Comments about identifiers: Identifiers are not required, but generally { SHOULD? MAY} be assigned to a WP. An identifier once assigned may not be reused in the future to identify a different WP. A single identifier cannot identify both a part of a WP and the WP as a whole; it must identify only one or the other. Some WPs and WP resources MAY be available in multiple representations (e.g., multiple serializations); an identifier identifies independent of representation. Some identifiers are also locators, but not all. Though URIs and URLs now share a common syntax, a distinction still made in this context (and in some other contexts) is that URIs identify while URLs locate. Other kinds of identifiers (e.g., DOIs) can be mapped (usually through services) to locators. Other kinds of identifiers (e.g., an ISBN) identify only, i.e., are not immediately useful for locating an online representation of a WP or WP component.

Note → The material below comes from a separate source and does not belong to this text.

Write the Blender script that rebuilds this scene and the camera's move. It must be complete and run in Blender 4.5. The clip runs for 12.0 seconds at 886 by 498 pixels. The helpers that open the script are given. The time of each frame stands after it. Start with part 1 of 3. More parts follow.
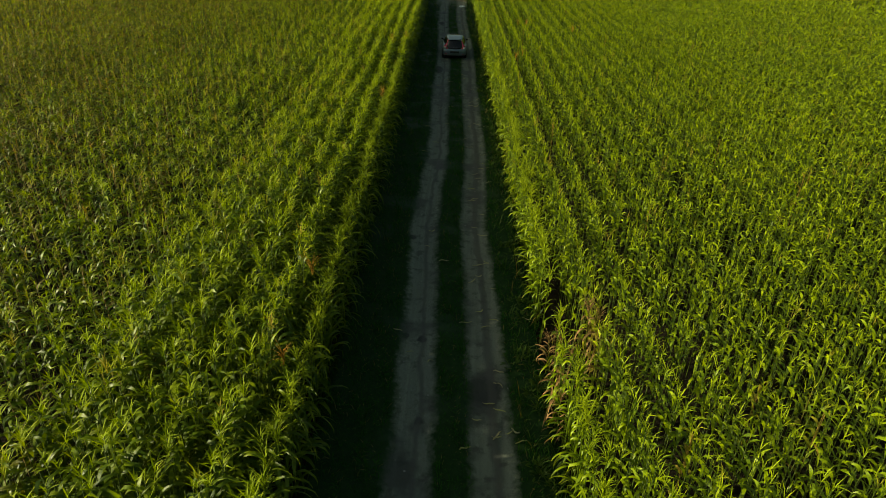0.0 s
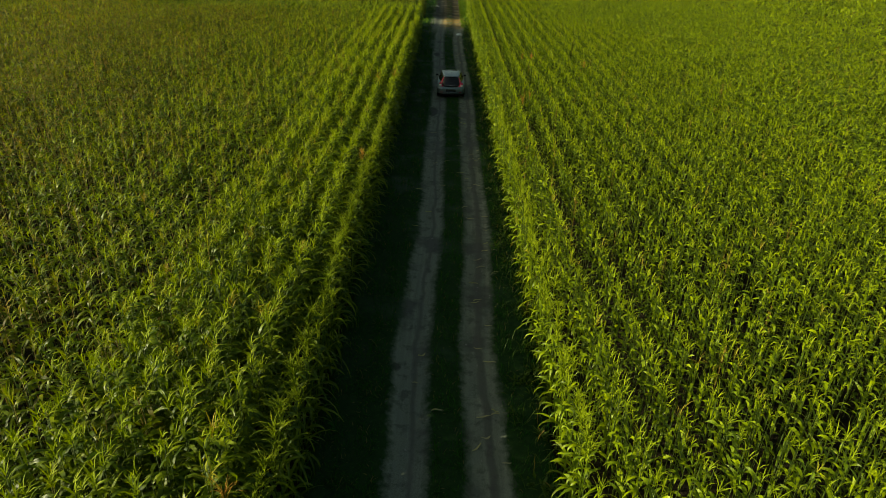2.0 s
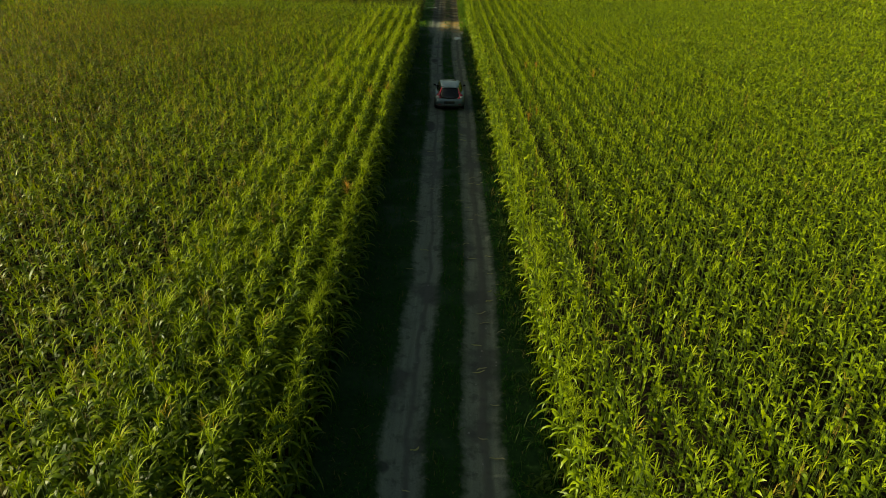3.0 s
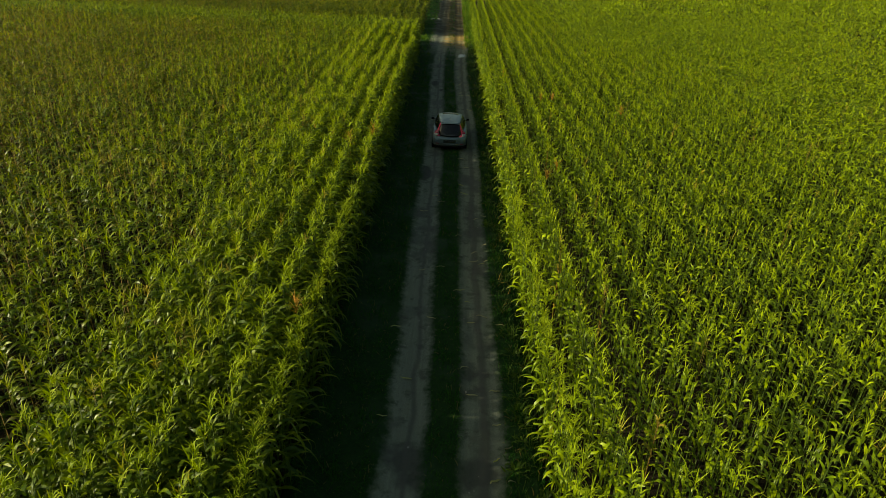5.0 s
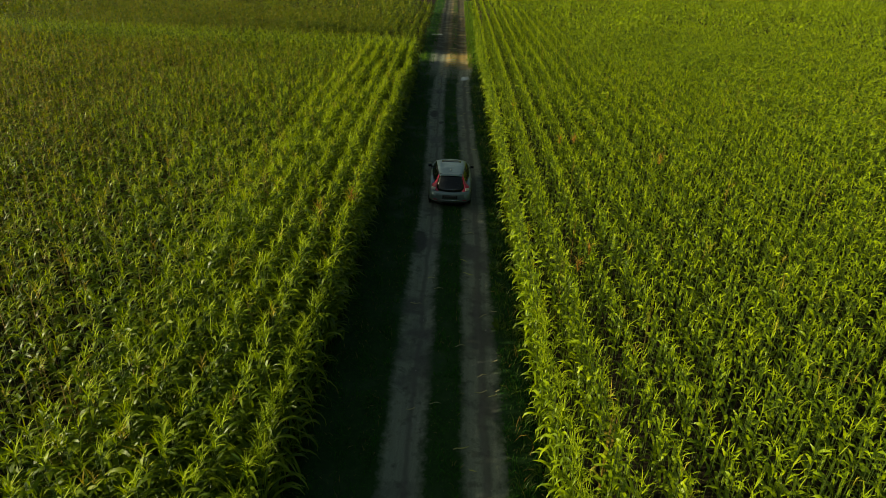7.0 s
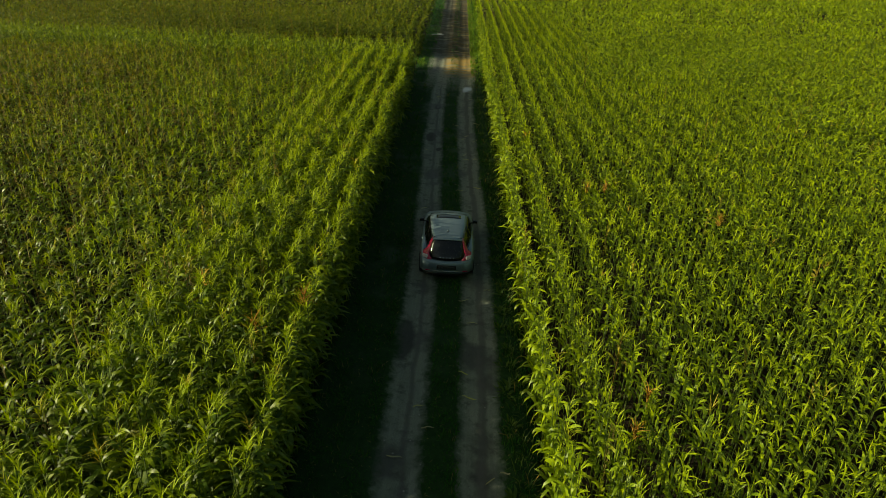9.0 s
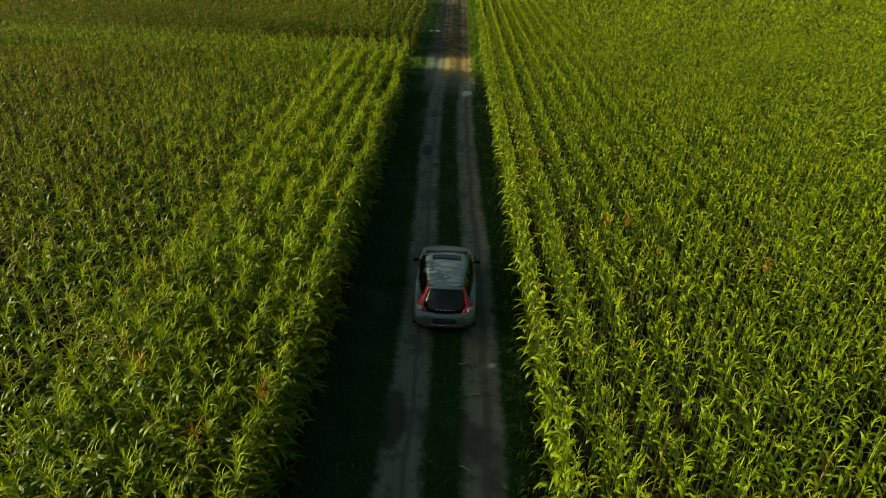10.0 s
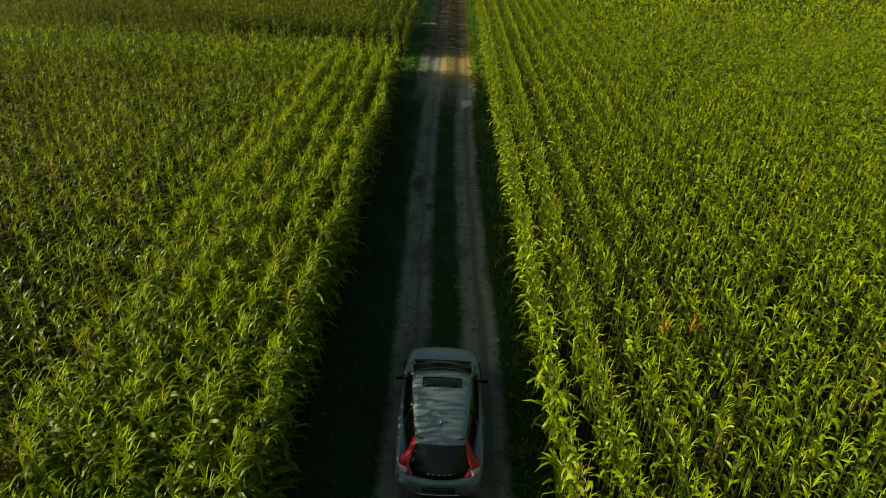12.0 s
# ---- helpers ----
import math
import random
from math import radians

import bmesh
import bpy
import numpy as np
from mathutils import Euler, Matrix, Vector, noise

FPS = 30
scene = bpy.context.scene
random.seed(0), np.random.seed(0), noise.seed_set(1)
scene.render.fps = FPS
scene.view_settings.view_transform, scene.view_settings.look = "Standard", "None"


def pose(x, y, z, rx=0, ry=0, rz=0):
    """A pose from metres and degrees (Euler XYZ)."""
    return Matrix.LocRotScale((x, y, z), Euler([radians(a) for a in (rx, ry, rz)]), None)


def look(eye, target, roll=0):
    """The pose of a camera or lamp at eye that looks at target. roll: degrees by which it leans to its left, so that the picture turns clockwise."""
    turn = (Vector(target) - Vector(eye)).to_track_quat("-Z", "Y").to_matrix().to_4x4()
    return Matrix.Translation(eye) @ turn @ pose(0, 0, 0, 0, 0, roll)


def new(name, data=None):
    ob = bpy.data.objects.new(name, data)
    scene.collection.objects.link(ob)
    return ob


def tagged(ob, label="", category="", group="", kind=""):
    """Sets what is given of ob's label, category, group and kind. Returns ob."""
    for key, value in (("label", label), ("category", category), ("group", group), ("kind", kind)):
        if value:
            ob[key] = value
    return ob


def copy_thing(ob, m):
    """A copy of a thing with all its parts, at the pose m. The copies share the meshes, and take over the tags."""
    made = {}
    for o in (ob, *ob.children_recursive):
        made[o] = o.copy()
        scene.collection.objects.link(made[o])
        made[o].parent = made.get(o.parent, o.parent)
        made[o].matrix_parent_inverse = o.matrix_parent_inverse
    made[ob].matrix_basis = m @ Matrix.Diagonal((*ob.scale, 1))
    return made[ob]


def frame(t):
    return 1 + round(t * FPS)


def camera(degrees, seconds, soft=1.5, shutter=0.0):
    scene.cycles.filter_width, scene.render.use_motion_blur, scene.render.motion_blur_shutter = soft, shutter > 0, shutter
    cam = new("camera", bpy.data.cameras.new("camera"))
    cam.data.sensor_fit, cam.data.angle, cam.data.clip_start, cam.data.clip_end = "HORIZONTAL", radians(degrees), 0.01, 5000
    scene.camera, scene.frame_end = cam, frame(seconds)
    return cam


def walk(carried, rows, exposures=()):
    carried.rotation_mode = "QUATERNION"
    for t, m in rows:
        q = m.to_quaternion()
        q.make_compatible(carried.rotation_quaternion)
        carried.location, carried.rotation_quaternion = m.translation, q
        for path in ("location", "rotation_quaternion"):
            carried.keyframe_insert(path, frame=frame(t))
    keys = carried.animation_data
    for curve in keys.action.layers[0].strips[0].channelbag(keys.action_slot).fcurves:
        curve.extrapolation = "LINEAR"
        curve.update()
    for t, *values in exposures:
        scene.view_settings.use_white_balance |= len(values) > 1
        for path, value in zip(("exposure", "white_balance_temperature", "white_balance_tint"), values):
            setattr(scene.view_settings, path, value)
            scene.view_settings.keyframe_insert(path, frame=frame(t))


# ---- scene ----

Comments about locators: Locators are required. The serialization, formatting and even byte-level content of a representation retrieved when dereferencing a URL may be fixed or may depend on content negotiation, the client device used to resolve the URL, the client IP address and/or other HTTP headers accompanying the Request, e.g., an editor using a browser or other tool that provides a HTTP Authorization header MAY see a different view than an anonymous reader. In some serializations, the resource (e.g., manifest) requested using a locator MAY be embedded within and conflated with another resource, e.g., a manifest conflated within the HTML representation of a WP's primary resource.